EMPLOYMENT LAW REPORT

NLRB

Texas Court Upholds NLRB Election Rules

The National Labor Relations Board’s (NLRB) controversial rules that speed up union election cases passed a big hurdle in court as the U.S. District Court for the Western District of Texas rejected a challenge filed by a collection of Texas business groups.

The new rules, which became effective in April of this year, made several changes that the NLRB contended would modernize their process and eliminate unneeded litigation and delay.  Specifically, the rules:

  • Shorten the deadline for the employer to produce a voter eligibility list from seven days to two absent special circumstances or agreement of the parties to the contrary;
  • Shorten the deadline for conducting a hearing on the legal issues to just seven days after the Notice of Hearing is issued, absent special circumstances;
  • Require that employee e-mail addresses and phone numbers be disclosed and electronically  transmitted to the Union to permit more efficient communication;  and
  • Consolidate all election-related appeals to the NLRB into a single post-election appeals process.
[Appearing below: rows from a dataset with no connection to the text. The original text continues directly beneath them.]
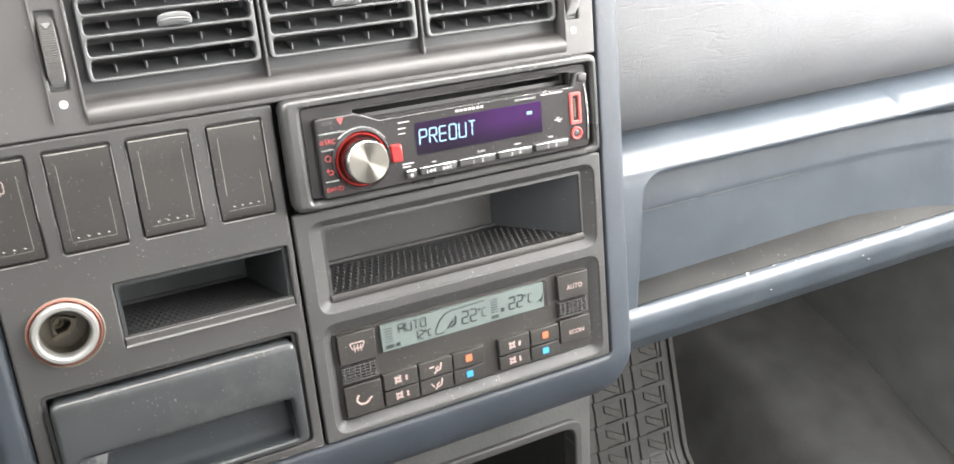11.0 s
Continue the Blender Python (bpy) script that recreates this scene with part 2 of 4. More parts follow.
def fade(m, x0, x1, z0, z1, least):
    """Lets a display glow less towards its left and lower edge."""
    n, link = m.node_tree.nodes, m.node_tree.links.new
    co, sep, mul = n.new("ShaderNodeTexCoord"), n.new("ShaderNodeSeparateXYZ"), n.new("ShaderNodeMath")
    link(co.outputs["Object"], sep.inputs["Vector"])
    mul.operation = "MULTIPLY"
    for k, (axis, lo, hi) in enumerate((("X", x0, x1), ("Z", z0, z1))):
        r = n.new("ShaderNodeMapRange")
        r.interpolation_type = "SMOOTHSTEP"
        r.inputs["From Min"].default_value, r.inputs["From Max"].default_value = lo, hi
        r.inputs["To Min"].default_value, r.inputs["To Max"].default_value = least, 0.8
        link(sep.outputs[axis], r.inputs["Value"])
        link(r.outputs["Result"], mul.inputs[k])
    link(mul.outputs["Value"], n["Principled BSDF"].inputs["Emission Strength"])
    return m


fade(PURPLE, 0.092, 0.140, 0.1500, 0.1625, 0.22)
DIGIT = glow("display_digits", (0.45, 0.72, 1.0), 1.15)


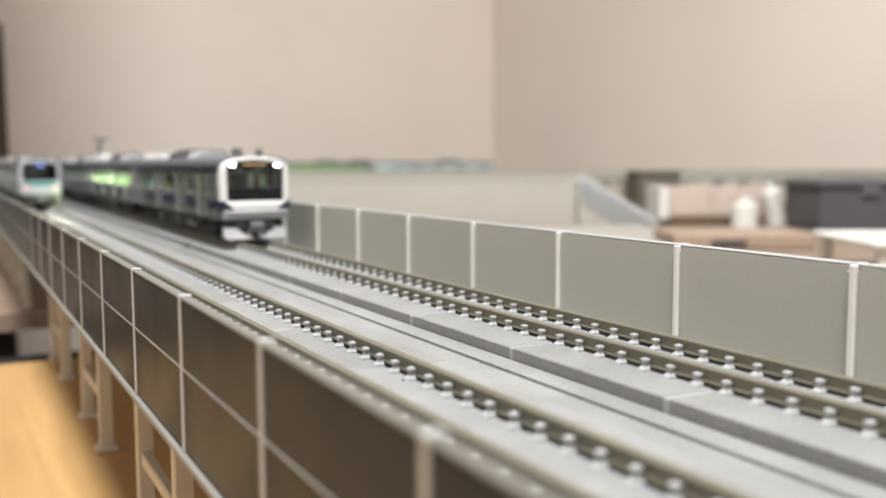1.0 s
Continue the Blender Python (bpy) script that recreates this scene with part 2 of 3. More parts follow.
# ---- room ----
def room():
    def slab(name, x0, x1, y0, y1, z0, z1, mat, label, cat):
        return tagged(link(name, boxes((x0, x1, y0, y1, z0, z1)), mat), label, cat, kind="structure")
    slab("wall_north", -1500, 1240, 2000, 2100, -800, 1700, WALL, "pale beige papered wall behind the layout", "wall")
    slab("wall_east", 1140, 1240, -2200, 2000, -800, 1700, WALL, "pale beige papered side wall", "wall")
    slab("wall_west", -1600, -1500, -2200, 2100, -800, 1700, WALL, "pale beige papered wall", "wall")
    slab("wall_south", -1500, 1140, -2300, -2200, -800, 1700, WALL, "pale beige papered wall", "wall")
    slab("floor", -1500, 1140, -2200, 2000, -900, -800, FLOOR, "brown wooden floor", "floor")
    slab("ceiling", -1600, 1240, -2300, 2100, 1700, 1800, CEIL, "plain white ceiling", "ceiling")
    lamp = thing("ceiling_lamp", "round white ceiling lamp, switched on", "lamp")
    part("base", cyl(bmesh.new(), LAMP[0] * 1000, LAMP[1] * 1000, 1680, 260, 38, seg=48), CEIL, lamp)
    light = bpy.data.lights.new("ceiling_light", "AREA")
    light.shape, light.size, light.energy, light.color = "DISK", 0.5, 73.0, (0.94, 0.98, 0.985)
    ob = new("ceiling_light", light)
    ob.matrix_world = Matrix.Translation((LAMP[0], LAMP[1], 1.65))
    table = thing("table", "wide light wooden table under the layout", "table")
    part("tabletop", boxes((-420, 110, -1600, 342, Z_TABLE - 25, Z_TABLE), bevel=2), TABLE, table)
    for x in (-380, 70):
        for y in (-1550, 300):
            part("leg", boxes((x - 30, x + 30, y - 30, y + 30, -800, Z_TABLE - 25), bevel=2), TABLE, table)
    cab = thing("black_cabinet", "black drawer cabinet standing between the two tables", "cabinet")
    part("body", boxes((-1300, 100, 356, 444, -800, -62), bevel=3), BLACKBOX, cab)
    for z in (-300, -540, -780):
        part("drawer", boxes((-1308, -1300.2, 364, 436, z, z + 220), bevel=2), BLACKBOX, cab)
    board = thing("corner_table", "wide brown wooden corner table under the far side of the layout", "table")
    part("tabletop", boxes((112, 1120, -1600, 455, Z_TABLE - 8, Z_TABLE), (-420, 1120, 455, 1530, Z_TABLE - 8, Z_TABLE)), TABLE2, board)
    for x, y in ((150, -1550), (1080, -1550), (-380, 1480), (1080, 1480), (-380, 500)):
        part("leg", boxes((x - 30, x + 30, y - 30, y + 30, -800, Z_TABLE - 8), bevel=2), TABLE2, board)


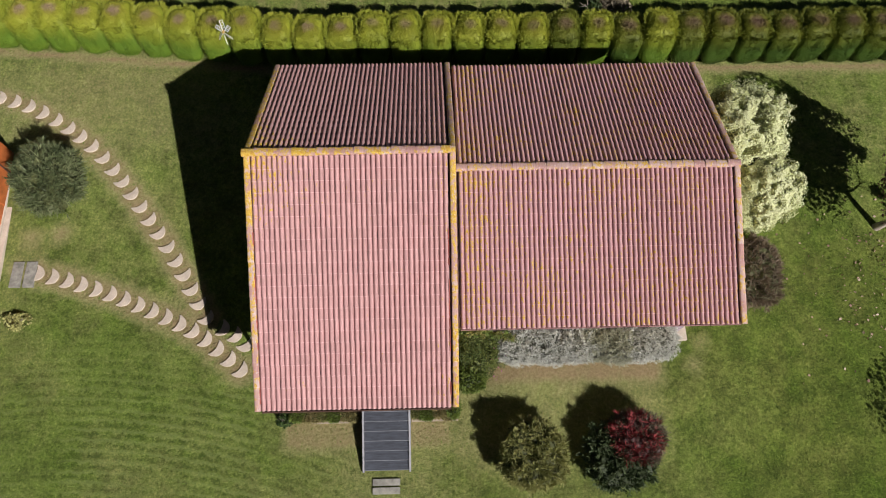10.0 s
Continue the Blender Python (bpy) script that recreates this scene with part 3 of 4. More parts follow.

In Associated Builders & Contractors of Tex., Inc. v. NLRB, No. 15-cv-00026 (W.D. Tex. June 1, 2015), an alliance of Texas business groups requested that Federal District Judge Robert L. Pitman enjoin the enforcement of the new rules because the NLRB exceeded their legal authority, violated employees’ privacy rights, interfered with employers’ protected speech during election campaigns, and generally acted in an arbitrary and capricious manner.  Judge Pitman rejected each of these arguments, citing repeatedly to the great deference that must be accorded to government agencies, as well as the flexibility and discretion that the NLRB had to make exceptions if the rules proved too burdensome in any particular instance.

This decision is already being appealed. And, there is a second case working its way through the courts that also challenges these new rules, so all is not lost yet.  Still, this is a disappointing decision and should be taken as a sign for employers to remain vigilant and prepared at all times to initiate a strong union campaign if a petition is filed.  There likely will not be much time to collect your thoughts.